INFORMATION SUPPLIED -
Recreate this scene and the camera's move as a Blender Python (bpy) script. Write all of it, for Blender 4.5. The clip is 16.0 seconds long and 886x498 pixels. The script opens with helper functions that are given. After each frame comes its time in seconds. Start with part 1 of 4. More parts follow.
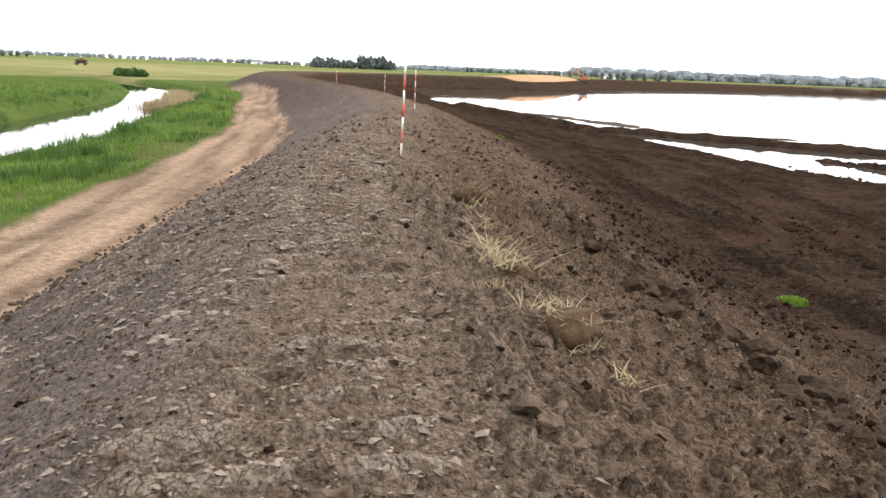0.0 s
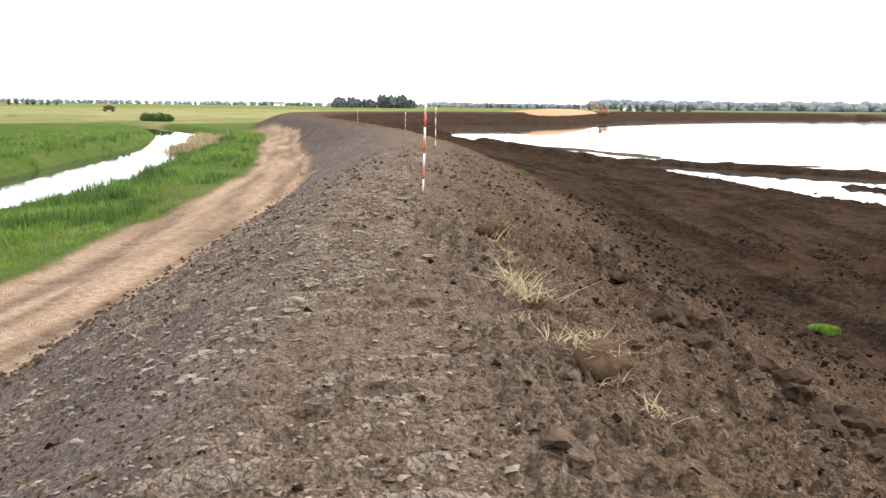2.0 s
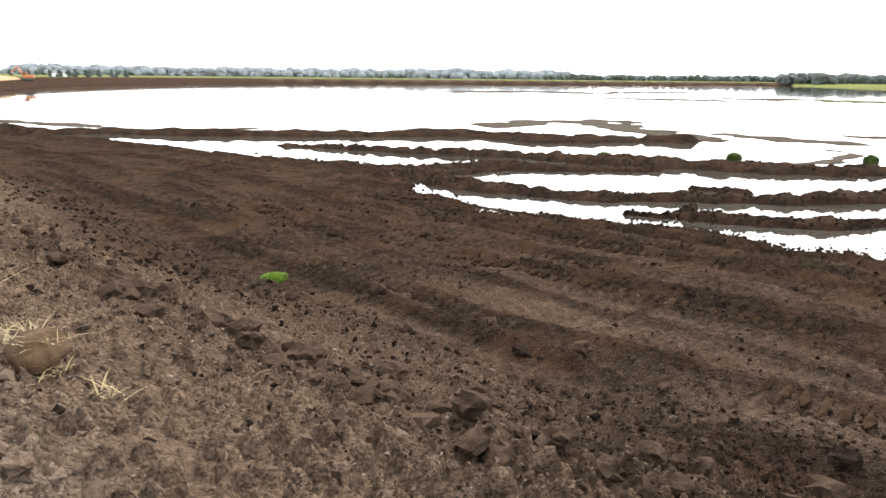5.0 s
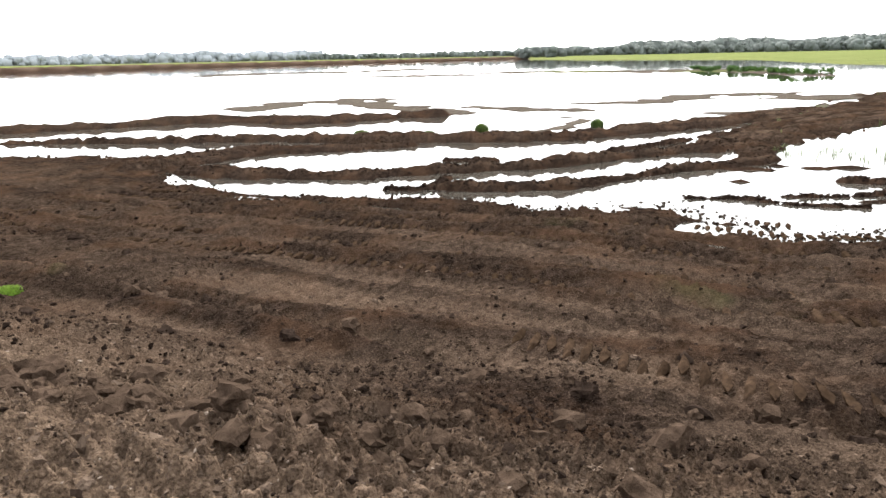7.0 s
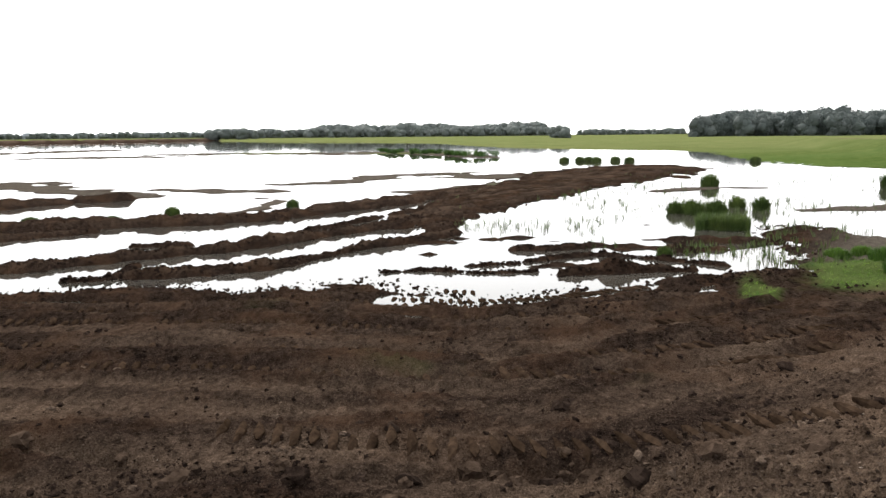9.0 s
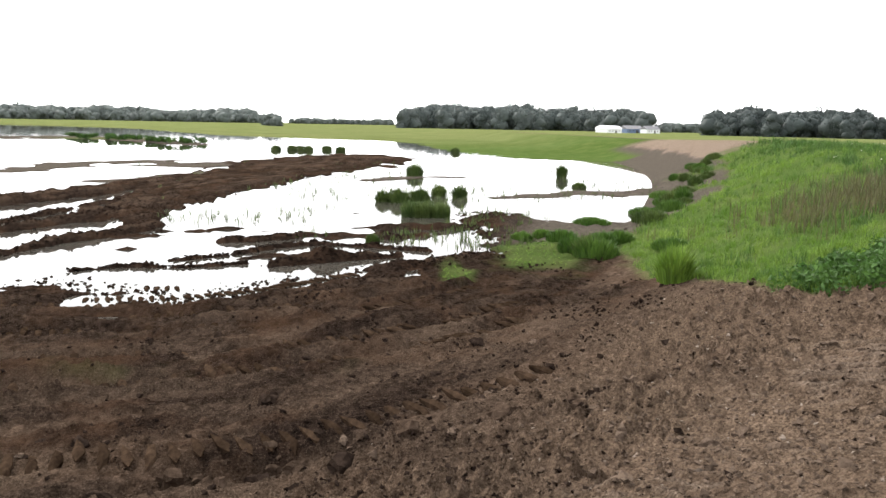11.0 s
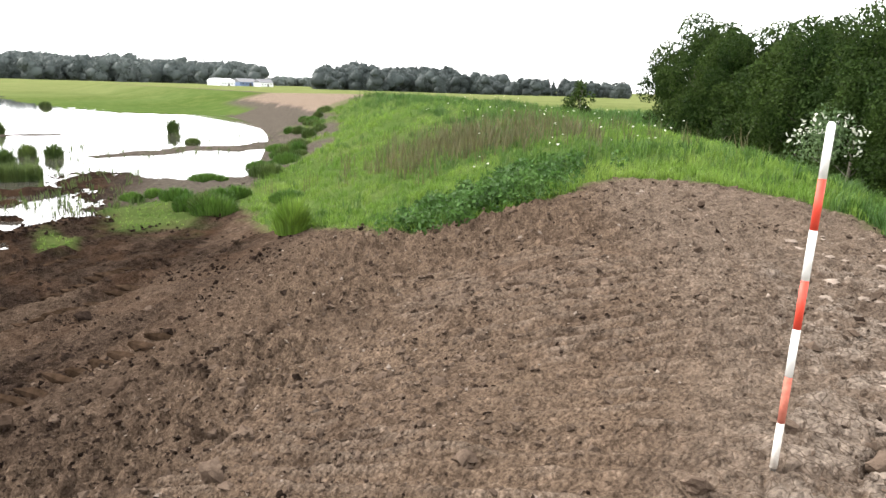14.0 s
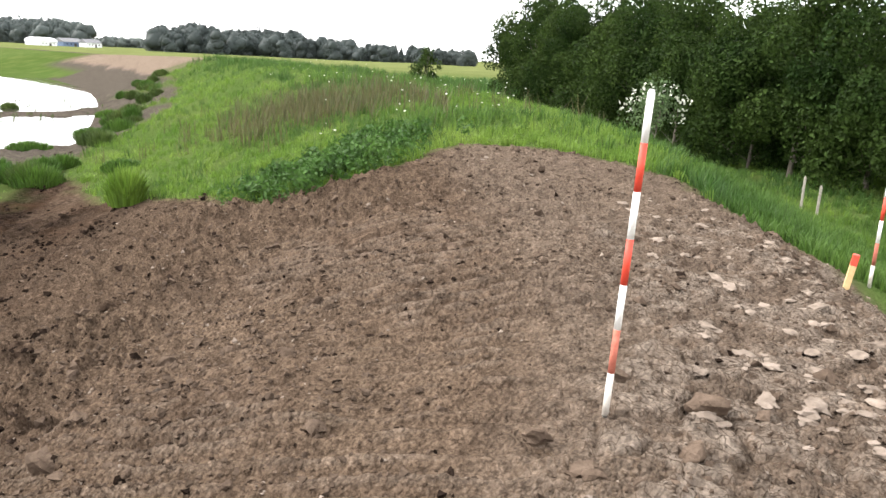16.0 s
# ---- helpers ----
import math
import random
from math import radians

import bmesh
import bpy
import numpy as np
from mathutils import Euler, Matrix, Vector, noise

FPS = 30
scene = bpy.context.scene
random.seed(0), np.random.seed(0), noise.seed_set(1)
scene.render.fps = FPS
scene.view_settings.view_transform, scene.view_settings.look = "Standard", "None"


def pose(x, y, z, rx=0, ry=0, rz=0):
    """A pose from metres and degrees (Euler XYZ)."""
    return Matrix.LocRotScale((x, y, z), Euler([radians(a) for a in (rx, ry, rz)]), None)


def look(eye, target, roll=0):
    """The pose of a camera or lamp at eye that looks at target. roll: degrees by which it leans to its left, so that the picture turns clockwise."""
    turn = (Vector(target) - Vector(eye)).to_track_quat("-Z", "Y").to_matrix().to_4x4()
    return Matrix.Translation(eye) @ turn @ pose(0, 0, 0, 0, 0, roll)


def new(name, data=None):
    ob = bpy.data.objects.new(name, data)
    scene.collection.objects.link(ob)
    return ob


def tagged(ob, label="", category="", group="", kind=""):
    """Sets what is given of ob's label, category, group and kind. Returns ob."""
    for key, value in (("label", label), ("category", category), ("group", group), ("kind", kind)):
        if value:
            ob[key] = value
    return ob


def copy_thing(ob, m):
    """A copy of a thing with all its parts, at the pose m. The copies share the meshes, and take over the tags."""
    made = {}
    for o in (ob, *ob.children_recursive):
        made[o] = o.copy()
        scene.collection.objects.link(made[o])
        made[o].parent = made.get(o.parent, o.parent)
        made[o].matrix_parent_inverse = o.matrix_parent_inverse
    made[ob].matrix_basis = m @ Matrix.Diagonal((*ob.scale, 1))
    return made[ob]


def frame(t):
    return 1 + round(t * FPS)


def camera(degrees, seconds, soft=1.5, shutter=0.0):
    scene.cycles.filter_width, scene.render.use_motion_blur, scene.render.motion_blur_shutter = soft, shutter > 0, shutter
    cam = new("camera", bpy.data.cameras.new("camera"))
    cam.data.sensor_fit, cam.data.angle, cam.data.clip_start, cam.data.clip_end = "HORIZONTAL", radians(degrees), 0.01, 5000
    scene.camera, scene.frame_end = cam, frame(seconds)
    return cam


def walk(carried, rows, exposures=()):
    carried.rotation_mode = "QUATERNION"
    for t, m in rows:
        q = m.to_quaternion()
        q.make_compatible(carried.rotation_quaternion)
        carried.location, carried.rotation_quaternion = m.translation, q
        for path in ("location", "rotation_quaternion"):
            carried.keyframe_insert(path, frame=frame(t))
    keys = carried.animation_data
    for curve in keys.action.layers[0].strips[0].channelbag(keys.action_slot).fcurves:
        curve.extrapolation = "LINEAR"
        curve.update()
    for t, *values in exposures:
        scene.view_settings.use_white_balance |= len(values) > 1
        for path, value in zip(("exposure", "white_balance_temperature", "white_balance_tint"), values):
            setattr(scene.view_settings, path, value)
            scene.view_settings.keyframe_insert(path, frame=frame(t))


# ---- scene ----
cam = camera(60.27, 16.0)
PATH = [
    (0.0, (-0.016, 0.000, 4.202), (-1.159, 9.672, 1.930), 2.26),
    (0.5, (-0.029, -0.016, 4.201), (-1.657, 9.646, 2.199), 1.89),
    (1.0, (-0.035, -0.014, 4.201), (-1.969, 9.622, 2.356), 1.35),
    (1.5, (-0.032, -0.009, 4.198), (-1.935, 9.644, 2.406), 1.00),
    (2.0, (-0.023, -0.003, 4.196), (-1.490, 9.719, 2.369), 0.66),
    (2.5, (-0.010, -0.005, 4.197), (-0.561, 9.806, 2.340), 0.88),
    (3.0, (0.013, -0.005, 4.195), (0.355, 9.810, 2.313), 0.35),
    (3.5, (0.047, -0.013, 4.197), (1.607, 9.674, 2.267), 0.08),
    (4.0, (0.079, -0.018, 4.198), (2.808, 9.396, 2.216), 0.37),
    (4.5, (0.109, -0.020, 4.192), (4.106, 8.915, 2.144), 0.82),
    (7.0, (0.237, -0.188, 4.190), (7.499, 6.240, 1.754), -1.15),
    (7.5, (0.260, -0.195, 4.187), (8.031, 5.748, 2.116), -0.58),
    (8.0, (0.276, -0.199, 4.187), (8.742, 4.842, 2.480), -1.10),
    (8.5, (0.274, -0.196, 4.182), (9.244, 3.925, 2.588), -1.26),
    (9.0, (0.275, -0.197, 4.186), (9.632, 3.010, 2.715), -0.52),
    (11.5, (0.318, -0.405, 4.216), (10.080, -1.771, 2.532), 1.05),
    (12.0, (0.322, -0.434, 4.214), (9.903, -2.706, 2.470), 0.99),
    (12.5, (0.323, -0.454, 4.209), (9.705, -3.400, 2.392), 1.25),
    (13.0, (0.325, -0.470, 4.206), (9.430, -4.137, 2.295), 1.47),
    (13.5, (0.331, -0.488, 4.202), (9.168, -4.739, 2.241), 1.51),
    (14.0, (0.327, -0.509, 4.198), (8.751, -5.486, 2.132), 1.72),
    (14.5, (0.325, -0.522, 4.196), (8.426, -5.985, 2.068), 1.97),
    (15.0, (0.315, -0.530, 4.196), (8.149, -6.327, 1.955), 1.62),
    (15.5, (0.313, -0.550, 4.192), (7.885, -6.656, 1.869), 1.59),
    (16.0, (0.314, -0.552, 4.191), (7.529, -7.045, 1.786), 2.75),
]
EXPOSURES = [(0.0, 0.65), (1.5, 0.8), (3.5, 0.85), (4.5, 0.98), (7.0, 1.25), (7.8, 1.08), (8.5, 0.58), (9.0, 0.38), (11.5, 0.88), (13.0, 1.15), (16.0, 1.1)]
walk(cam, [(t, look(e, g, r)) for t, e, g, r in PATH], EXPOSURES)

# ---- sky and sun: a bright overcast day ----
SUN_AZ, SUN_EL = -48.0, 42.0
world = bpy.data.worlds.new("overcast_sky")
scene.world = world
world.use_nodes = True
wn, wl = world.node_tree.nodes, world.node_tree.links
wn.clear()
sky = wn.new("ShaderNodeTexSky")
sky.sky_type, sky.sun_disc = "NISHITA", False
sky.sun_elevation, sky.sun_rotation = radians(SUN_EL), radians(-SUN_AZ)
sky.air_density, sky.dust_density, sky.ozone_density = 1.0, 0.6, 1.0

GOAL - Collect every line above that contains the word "soft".

COMPLETE ANSWER -
def camera(degrees, seconds, soft=1.5, shutter=0.0):
    scene.cycles.filter_width, scene.render.use_motion_blur, scene.render.motion_blur_shutter = soft, shutter > 0, shutter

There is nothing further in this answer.